The Mathematica application machine learning framework (MLF) by developer uni software plus is an innovative solution for these systems. MLF enables machines to improve their own processes based on analysis of past event data and other statistics, and helps to create models that are both understandable and computationally fast-paced.

MLF is an integral part of production systems for major manufacturers who rely on its data mining and modeling capabilities. Companies such as AMS Engineering–a system provider for highly automated assembly lines that counts Bosch, Braun, and Moeller among its dedicated customers–use MLF to improve overall equipment efficiency and manufacturing processes.

A given assembly line can easily involve more than 30 processing modules with hundreds of parameters, which change with each frequent product redesign. Mathematica‘s comprehensive descriptors and solvers combine with MLF‘s fast model creators and evaluators, accounting for factors such as the product design, equipment availability, production efficiency, and quality rate to continually improve machine “intelligence.”

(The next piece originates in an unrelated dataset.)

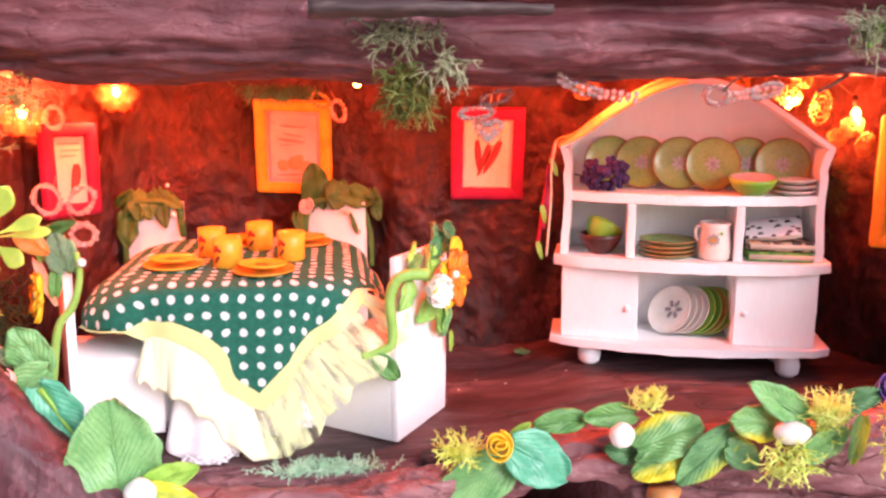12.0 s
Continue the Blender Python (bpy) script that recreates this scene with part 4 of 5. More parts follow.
# ---------------------------------------------------------------- table and cloths
def chair_pose(corner0, corner1, z):
    """Pose from the two outer foot corners of a chair's back: x forward, y along the back."""
    a, b = Vector((*corner0, z)), Vector((*corner1, z))
    y = (b - a).normalized()
    x = Vector((-y.y, y.x, 0))
    m = Matrix((x, y, Vector((0, 0, 1)))).transposed().to_4x4()
    m.translation = (a + b) / 2
    return m


POSE_A = chair_pose((0.0902, 0.3520), (0.1180, 0.3950), 0.0003)
POSE_B = pose(-0.0590, 0.3720, 0.0088, 0, 0, 20)
SIZE_A = (0.0512, 0.0390, 0.0420, 0.0865, 0.0040, -0.002)
SIZE_B = (0.0420, 0.0330, 0.0350, 0.0800, 0.0042, 0.0107)


def clear_of_chairs(v, gap):
    """Cloth lies on the seats and hangs in front of the seat blocks and backs, never through them."""
    for m, (wd, dp, sz, bz, th, sk) in ((POSE_A, SIZE_A), (POSE_B, SIZE_B)):
        p = m.inverted() @ v
        h = wd / 2
        if -0.012 < p.x < th + gap and abs(p.y) < h + 0.002 and p.z < bz:
            p.x = th + gap
        s = min(1, max(0, (p.x - th) / dp))
        front = -h - sk * s
        if th < p.x < th + dp + gap and front - gap < p.y < h - sk * s + gap and p.z < sz + gap:
            up, fwd, end = sz + gap - p.z, p.y - (front - gap), th + dp + gap - p.x
            if up <= min(fwd, end) or (up < 0.016 and fwd > 0.010):
                p.z = sz + gap
            elif fwd <= end:
                p.y = front - gap
            else:
                p.x = th + dp + gap
        v = m @ p
    return v


TX0, TX1, TY0, TY1, TZ, TR = -0.030, 0.066, 0.3585, 0.474, 0.0749, 0.024
table = thing("table", "white toy dining table under its cloths", "table", pose((TX0 + TX1) / 2, (TY0 + TY1) / 2, 0))
hw, hd = (TX1 - TX0) / 2 - 0.001, (TY1 - TY0) / 2 - 0.001
plan = []
for qx, qy, a0 in ((1, 1, 0), (-1, 1, 90), (-1, -1, 180), (1, -1, 270)):
    plan += [(qx * (hw - TR) + TR * math.cos(radians(a0 + 9 * k)), qy * (hd - TR) + TR * math.sin(radians(a0 + 9 * k))) for k in range(11)]
part("tabletop", prism(bmesh.new(), plan, TZ - 0.0065, TZ - 0.0015, 0.001), WHITE_CARD, table)
for sx in (-1, 1):
    for sy in (-1, 1):
        x, y = sx * (hw - 0.018), sy * (hd - 0.018)
        z0 = floor_height(x + (TX0 + TX1) / 2, y + (TY0 + TY1) / 2)
        part("leg", box(bmesh.new(), x - 0.003, x + 0.003, y - 0.003, y + 0.003, z0, TZ - 0.0065, 0.0006), WHITE_CARD, table)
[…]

Mathematica and MLF are used throughout the automated assembly process, from creating and testing the right models offline to being an integral part of the shop-floor management systems during production. “The power of Mathematica as a comprehensive platform is still underestimated,” says Herbert Exner, president of uni software plus. “The hybrid system lets us easily program complex tasks, solve for results, and seamlessly link to other environments. This is how we have designed machine learning framework.”